No matter how “up-to-date,” data always present a snapshot in time, and that time is, by necessity, in the past. Knowing when (recency and frequency) and how (process) the data were collected helps in determining the degree of data “cleanliness” and also assists researchers choose the right methodology and the types of analysis that may or may not be appropriate.
The recency of input data determines how well they reflect the current state of affairs. Data that are five years old are bound to be less representative of the present than data that are five minutes old. Further, the frequency of data collection is also important because this influences the types of models that a researcher can use and how often those models can be calibrated and their predictions tested. As researchers and marketers, we have to use history to predict the future. There is no changing this fact. But it is our job to determine how well historical data reflect the present or predict the future—and make adjustments where necessary.
The second critical aspect of input data is knowing how the data were collected. The data collection process is often flawed, which leads to errors, outliers and biases in the resulting data. For example, data on purchase behaviour collected via a survey will be quite different than data collected at the point of sale. What people say they did is typically quite different from what they actually did.
Applying the right methodology
“Methodology” here refers to the techniques Environics Analytics (EA) uses to build our data products, such as DemoStats and DaytimePop. These techniques range from simple rule-based algorithms to machine learning methods. In large part, the type, amount, reliability and recency of data available affect the method we use. The methods and models focussed on here relate to those used for creating quality data sets.
It is helpful to think about methodology as a spectrum, with model accuracy on one end and model generalization at the other. While there is not a direct trade-off between accuracy and generalization, modelling techniques tend to start at one end of the spectrum. And through model training, calibration and testing, an analyst can work models toward the other end of the spectrum. The best models have high levels of accuracy and generalization. The Modelling Methodology Spectrum illustrates where along the accuracy-generalization continuum various modelling techniques starts.
When deciding which techniques to use to build a standard dataset, analysts should compare the advantages and disadvantages of techniques focused on accuracy versus those focused on generalization (as illustrated in the Accuracy vs. Generalization table).
At EA, we work hard to balance prediction accuracy and model generalization when building our datasets. We test different modelling frameworks for nearly every type of data set we develop, and for every level of geography and collection of variables we produce. Where the data are available at a high frequency and are reliable, we apply techniques that are more focused on the accuracy of prediction. Where data are less frequent and less reliable or we have to predict far into the future, we focus on building models that generalize well and do our best capture causation rather than correlation.

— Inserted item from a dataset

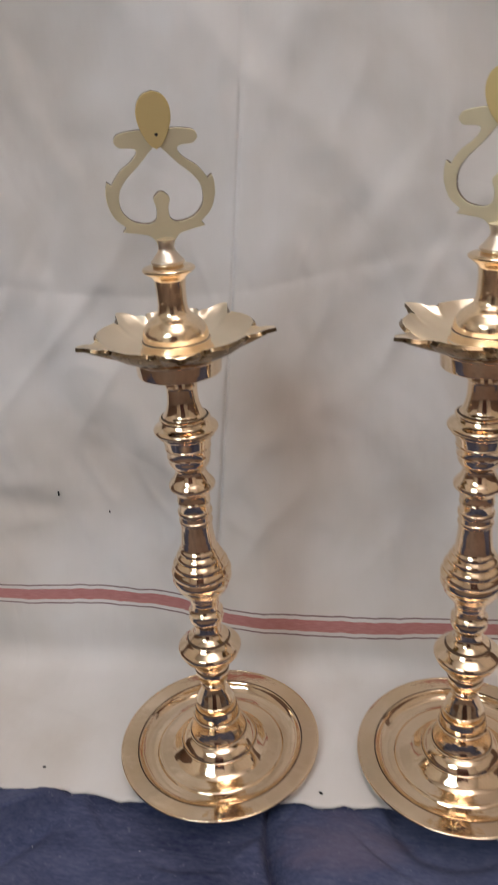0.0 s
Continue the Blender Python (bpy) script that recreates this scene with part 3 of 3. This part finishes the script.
brass_lamp(0.0, radians(352), 2.5, -20.0, 2.0, -4.0, "tall polished brass oil lamp standing on the white cloth's torn edge")
brass_lamp(-0.2021, radians(357), 0.0, 17.0, 7.0, 0.0, "tall polished brass oil lamp with its finial turned slightly sideways")


# ---------------------------------------------------------------- lint and specks
def flecks(places, size, seed, big=0.12, upright=False):
    rng = random.Random(seed)
    bm = bmesh.new()
    for x, y, z in places:
        s = size * rng.uniform(0.5, 1.0) * (2.2 if rng.random() < big else 1.0)
        m = pose(x, y, z, 0, 0, rng.uniform(0, 180)) @ Matrix.Diagonal((s * 0.6, s * 0.6, s * rng.uniform(1.2, 2.0), 1) if upright else (s * rng.uniform(1, 1.9), s, s * 0.5, 1))
        bmesh.ops.create_icosphere(bm, subdivisions=1, radius=1.0, matrix=m)
    return bm


def on_white(x, z):
    y = float(np.interp(s_of_height(z), SEC_S, SEC[:, 0])) + drape(x, z)
    return (x, y - 0.0012, z)


def on_blue(x, y):
    return (x, y, blue_height(x, y) + 0.0003)


rng = random.Random(11)
dark = [on_white(-0.3245, 0.142), on_white(-0.374, 0.162), on_white(0.219, 0.072)]
tagged(obj("dark_lint", flecks(dark, 0.0024, 1, 0.0, True), DARK_LINT), "tiny dark specks of lint caught on the hanging white cloth", "lint", kind="stuff")
dark = [(-0.113, -0.043, -0.0040), (-0.350, -0.032, -0.0036)]
tagged(obj("dark_lint", flecks(dark, 0.0015, 5, 0.0), DARK_LINT), "tiny dark specks of lint on the spread white cloth", "lint", kind="stuff")
dark = [on_blue(-0.038, -0.204), on_blue(-0.111, -0.149)] + [on_blue(rng.uniform(-0.32, 0.2), rng.uniform(-0.27, -0.10)) for k in range(46)]
tagged(obj("dark_lint", flecks(dark, 0.00052, 2), DARK_LINT), "tiny dark specks of lint on the blue cloth", "lint", kind="stuff")
pale = [on_blue(0.137, -0.121), on_blue(0.055, -0.113)] + [on_blue(rng.uniform(-0.36, 0.2), rng.uniform(-0.27, -0.09)) for k in range(44)]
tagged(obj("pale_lint", flecks(pale, 0.00040, 3), PALE_LINT), "tiny white specks of lint on the blue cloth", "lint", kind="stuff")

When it comes to creating analytical methods and models for dataset creation, one size does not fit all. Modelling techniques are designed to solve particular types of problems with specific types of data based on a set of assumptions. It is possible to adapt most modelling techniques to a wide range of applications and input data types, within limits. When choosing the right methodology, it is very important to be aware of the limitations of different modelling techniques, as well as the limitations imposed by the input data.
Ensuring quality control
Quality control or assurance for data boils down to two key elements: comparisons against authoritative data sources and judgment. In cases where authoritative data are available, it is straightforward to calibrate some models, test their results and assess the prediction accuracy. This is a highly valuable step in any modelling exercise. In essence it is an expansion of cross-validation techniques used in statistics and machine learning. All good modellers build models, make predictions, measure the accuracy of those predictions and then refine their models as a result.

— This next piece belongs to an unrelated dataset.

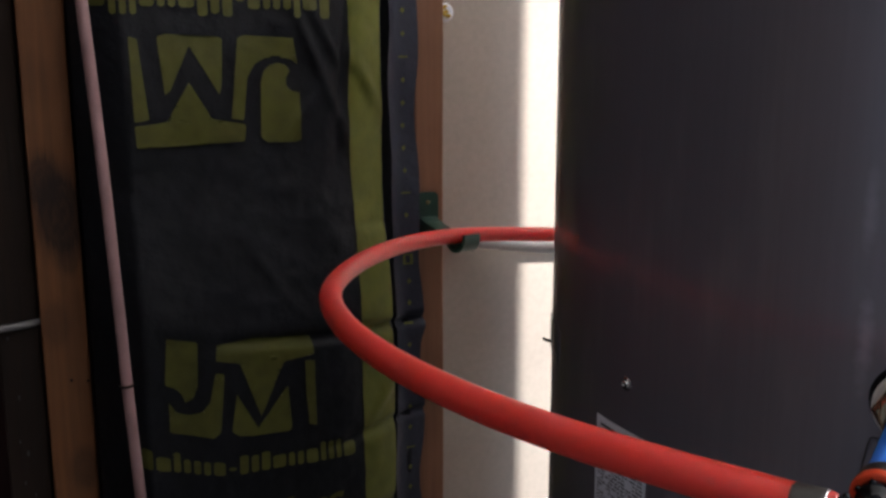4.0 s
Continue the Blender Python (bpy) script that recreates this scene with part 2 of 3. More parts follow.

The second element, judgment, is much more challenging and tends to be somewhat subjective. In our business, there can be a relatively long time period between when we make our predictions and when authoritative data are available to validate those predictions. Fundamentally, when you produce a prediction for 10 years into the future, how can that be quality controlled? Use your best judgment and wait 10 years to see how you did.
At EA, we spend just as much time doing quality control as we do building models. We use our experience, domain knowledge and best judgment to test the reliability of our data and models. One way we do that is by building competing approaches that we can use to test our core methodologies against. This process typically leads to some very important questions: How many predictions are comparable? Why and where are predictions different? Which prediction is more believable? Are there systematic differences between the two predictions that we can leverage? Also, when new authoritative data become available, we compare the various methods that we have used to determine if it is necessary to change the core methodology.

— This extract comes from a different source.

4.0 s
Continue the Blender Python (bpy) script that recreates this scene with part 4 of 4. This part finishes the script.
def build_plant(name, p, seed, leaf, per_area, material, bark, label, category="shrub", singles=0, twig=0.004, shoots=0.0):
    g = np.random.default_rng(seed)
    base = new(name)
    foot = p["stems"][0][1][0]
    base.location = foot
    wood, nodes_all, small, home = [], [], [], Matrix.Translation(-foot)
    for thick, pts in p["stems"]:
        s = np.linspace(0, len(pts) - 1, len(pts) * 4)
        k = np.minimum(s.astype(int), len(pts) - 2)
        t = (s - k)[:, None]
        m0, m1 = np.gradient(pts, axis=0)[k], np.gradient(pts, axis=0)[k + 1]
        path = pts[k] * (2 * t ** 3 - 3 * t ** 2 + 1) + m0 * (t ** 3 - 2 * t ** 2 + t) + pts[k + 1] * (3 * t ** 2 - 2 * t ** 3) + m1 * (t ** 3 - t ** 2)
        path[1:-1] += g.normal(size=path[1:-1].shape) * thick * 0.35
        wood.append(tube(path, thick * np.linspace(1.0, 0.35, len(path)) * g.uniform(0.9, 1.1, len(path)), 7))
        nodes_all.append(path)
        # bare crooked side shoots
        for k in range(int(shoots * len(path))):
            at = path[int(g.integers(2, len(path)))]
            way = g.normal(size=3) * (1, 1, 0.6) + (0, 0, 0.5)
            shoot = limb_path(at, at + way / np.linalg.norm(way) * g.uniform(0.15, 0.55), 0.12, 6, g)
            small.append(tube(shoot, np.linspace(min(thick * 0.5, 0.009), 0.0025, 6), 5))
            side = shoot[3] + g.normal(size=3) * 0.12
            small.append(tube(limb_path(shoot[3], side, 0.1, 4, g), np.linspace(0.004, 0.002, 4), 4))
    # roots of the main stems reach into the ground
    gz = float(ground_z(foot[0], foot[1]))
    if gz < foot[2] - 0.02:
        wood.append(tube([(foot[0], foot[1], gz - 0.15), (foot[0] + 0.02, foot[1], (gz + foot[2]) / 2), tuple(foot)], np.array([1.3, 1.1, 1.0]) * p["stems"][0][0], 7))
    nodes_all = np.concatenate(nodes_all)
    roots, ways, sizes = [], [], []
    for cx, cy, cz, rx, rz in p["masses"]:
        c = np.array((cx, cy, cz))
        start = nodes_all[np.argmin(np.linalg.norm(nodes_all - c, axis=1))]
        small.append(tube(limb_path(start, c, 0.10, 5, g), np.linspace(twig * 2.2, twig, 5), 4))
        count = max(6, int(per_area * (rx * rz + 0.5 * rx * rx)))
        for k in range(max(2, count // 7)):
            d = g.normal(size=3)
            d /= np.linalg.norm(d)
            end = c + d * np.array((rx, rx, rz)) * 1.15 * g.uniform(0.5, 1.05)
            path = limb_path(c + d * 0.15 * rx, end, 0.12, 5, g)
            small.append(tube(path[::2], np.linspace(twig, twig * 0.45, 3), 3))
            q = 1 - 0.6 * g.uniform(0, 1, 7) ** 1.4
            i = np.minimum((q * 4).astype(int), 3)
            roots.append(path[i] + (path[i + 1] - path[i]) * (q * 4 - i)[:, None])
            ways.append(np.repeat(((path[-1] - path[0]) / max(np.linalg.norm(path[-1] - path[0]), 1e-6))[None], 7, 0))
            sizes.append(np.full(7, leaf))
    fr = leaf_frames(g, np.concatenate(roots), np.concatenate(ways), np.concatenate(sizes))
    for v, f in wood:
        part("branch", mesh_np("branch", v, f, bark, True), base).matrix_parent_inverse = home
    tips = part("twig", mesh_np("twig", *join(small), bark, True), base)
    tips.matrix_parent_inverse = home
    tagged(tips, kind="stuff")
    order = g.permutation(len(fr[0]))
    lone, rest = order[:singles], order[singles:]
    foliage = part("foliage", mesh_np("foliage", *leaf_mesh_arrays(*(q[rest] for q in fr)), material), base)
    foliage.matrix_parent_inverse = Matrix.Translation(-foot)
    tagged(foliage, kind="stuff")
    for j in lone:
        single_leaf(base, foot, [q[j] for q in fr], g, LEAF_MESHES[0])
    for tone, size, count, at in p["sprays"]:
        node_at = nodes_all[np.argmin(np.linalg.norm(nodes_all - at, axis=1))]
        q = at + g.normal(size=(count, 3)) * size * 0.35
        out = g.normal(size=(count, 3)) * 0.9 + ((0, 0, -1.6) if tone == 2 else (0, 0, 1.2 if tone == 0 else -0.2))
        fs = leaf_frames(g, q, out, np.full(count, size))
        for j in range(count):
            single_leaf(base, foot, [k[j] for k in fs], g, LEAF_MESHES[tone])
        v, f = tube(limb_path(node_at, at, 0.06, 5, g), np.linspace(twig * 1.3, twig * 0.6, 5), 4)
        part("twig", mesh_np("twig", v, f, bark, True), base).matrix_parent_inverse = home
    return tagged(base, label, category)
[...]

QA is an integral part of building datasets and ensuring their quality and it requires continually improving methodologies and datasets. It also means that researchers cannot become complacent. Without a thorough QA process it is easy for researchers to fall into the trap of using the same methodologies and data sources simply because they were used in the past. And the last thing any research business wants is complacent researchers.
There are many challenges to creating quality data. Without exception, no data are perfect and determining how clean the input data are is vital. When it comes to methodology, one size does not fit all and there are trade-offs that must be intelligently considered based on the nature of the data and how the data are going to be used. Finally, creating quality data requires that models be tested and assessed as frequently as possible and then adjusted based on that assessment. The quality of your business decisions rests on the quality of the analysis that drives your decisions, and the quality of the analysis rests on the quality of the data. In the marketing analytics business, we can never forget that fundamental relationship.